PROBLEM REQUIREMENTS - Reproduce, word for word, only the lines from the one containing "4. More parts follow." through the one containing "return root", both included.

Excerpt from a dataset -
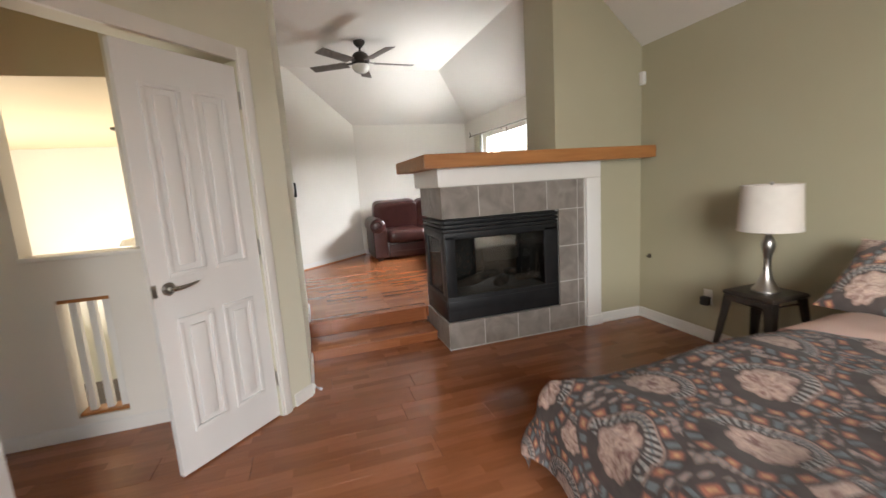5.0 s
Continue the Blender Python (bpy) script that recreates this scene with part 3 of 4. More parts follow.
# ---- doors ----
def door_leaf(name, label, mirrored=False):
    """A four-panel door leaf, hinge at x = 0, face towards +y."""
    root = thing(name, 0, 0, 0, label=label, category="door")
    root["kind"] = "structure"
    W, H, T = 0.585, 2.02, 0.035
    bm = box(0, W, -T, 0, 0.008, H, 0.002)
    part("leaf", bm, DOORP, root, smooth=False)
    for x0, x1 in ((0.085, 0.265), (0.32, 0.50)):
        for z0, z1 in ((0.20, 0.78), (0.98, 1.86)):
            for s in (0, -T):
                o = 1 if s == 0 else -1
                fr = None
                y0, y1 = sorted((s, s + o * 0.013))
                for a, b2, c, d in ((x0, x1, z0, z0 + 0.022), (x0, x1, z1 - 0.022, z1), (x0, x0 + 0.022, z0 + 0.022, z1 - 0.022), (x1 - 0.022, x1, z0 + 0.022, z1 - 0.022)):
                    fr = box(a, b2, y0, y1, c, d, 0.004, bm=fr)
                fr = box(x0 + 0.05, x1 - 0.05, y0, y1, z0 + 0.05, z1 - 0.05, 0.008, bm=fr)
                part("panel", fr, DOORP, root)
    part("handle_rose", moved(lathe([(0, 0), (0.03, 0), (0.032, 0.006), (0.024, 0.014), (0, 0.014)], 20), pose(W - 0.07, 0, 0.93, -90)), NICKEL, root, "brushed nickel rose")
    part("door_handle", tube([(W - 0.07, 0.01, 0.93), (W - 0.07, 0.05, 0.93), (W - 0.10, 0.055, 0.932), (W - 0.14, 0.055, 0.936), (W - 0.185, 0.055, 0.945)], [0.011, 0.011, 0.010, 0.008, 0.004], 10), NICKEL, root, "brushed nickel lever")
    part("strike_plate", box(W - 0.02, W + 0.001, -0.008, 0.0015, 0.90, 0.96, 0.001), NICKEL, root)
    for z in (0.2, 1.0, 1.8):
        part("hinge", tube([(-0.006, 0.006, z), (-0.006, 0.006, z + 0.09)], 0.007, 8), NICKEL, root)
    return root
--
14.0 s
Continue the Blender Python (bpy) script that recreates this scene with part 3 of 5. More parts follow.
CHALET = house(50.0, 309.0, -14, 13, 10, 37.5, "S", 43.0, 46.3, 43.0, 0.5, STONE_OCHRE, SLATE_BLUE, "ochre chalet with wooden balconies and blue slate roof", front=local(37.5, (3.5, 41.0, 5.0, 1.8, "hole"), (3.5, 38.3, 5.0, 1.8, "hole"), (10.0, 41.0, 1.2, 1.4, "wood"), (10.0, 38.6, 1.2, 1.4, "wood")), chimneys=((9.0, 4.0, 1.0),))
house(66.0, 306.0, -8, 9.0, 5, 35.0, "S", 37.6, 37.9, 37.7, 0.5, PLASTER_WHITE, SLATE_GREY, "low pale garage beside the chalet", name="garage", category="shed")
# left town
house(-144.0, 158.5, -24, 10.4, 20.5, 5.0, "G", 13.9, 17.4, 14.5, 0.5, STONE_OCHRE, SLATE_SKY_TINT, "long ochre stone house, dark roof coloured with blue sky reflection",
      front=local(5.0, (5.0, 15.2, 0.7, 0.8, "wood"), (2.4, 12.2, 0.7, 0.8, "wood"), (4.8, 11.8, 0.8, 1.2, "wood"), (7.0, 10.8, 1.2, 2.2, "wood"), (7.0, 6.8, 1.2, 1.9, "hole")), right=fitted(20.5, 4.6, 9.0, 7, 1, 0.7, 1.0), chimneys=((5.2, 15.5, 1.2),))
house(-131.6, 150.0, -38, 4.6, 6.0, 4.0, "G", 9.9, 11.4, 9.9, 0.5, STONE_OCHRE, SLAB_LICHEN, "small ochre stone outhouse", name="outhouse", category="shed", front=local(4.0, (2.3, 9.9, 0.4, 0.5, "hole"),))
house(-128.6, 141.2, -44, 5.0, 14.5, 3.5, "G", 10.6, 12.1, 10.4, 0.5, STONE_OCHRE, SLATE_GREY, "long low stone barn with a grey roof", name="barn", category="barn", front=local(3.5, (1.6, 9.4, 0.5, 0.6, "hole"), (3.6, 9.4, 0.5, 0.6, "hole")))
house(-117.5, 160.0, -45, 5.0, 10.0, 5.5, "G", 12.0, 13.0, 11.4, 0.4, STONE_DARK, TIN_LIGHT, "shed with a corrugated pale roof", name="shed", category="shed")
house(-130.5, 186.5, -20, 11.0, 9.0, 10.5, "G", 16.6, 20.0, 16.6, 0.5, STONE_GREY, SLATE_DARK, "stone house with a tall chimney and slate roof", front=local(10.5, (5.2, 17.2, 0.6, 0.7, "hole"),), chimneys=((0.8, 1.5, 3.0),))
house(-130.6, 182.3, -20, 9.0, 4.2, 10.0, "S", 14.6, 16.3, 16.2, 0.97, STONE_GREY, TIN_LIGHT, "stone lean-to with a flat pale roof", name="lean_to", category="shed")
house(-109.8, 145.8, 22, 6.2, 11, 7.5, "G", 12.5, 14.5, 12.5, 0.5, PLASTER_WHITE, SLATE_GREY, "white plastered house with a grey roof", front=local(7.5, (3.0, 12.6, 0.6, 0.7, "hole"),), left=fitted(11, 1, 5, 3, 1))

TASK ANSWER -
Continue the Blender Python (bpy) script that recreates this scene with part 3 of 4. More parts follow.
# ---- doors ----
def door_leaf(name, label, mirrored=False):
    """A four-panel door leaf, hinge at x = 0, face towards +y."""
    root = thing(name, 0, 0, 0, label=label, category="door")
    root["kind"] = "structure"
    W, H, T = 0.585, 2.02, 0.035
    bm = box(0, W, -T, 0, 0.008, H, 0.002)
    part("leaf", bm, DOORP, root, smooth=False)
    for x0, x1 in ((0.085, 0.265), (0.32, 0.50)):
        for z0, z1 in ((0.20, 0.78), (0.98, 1.86)):
            for s in (0, -T):
                o = 1 if s == 0 else -1
                fr = None
                y0, y1 = sorted((s, s + o * 0.013))
                for a, b2, c, d in ((x0, x1, z0, z0 + 0.022), (x0, x1, z1 - 0.022, z1), (x0, x0 + 0.022, z0 + 0.022, z1 - 0.022), (x1 - 0.022, x1, z0 + 0.022, z1 - 0.022)):
                    fr = box(a, b2, y0, y1, c, d, 0.004, bm=fr)
                fr = box(x0 + 0.05, x1 - 0.05, y0, y1, z0 + 0.05, z1 - 0.05, 0.008, bm=fr)
                part("panel", fr, DOORP, root)
    part("handle_rose", moved(lathe([(0, 0), (0.03, 0), (0.032, 0.006), (0.024, 0.014), (0, 0.014)], 20), pose(W - 0.07, 0, 0.93, -90)), NICKEL, root, "brushed nickel rose")
    part("door_handle", tube([(W - 0.07, 0.01, 0.93), (W - 0.07, 0.05, 0.93), (W - 0.10, 0.055, 0.932), (W - 0.14, 0.055, 0.936), (W - 0.185, 0.055, 0.945)], [0.011, 0.011, 0.010, 0.008, 0.004], 10), NICKEL, root, "brushed nickel lever")
    part("strike_plate", box(W - 0.02, W + 0.001, -0.008, 0.0015, 0.90, 0.96, 0.001), NICKEL, root)
    for z in (0.2, 1.0, 1.8):
        part("hinge", tube([(-0.006, 0.006, z), (-0.006, 0.006, z + 0.09)], 0.007, 8), NICKEL, root)
    return root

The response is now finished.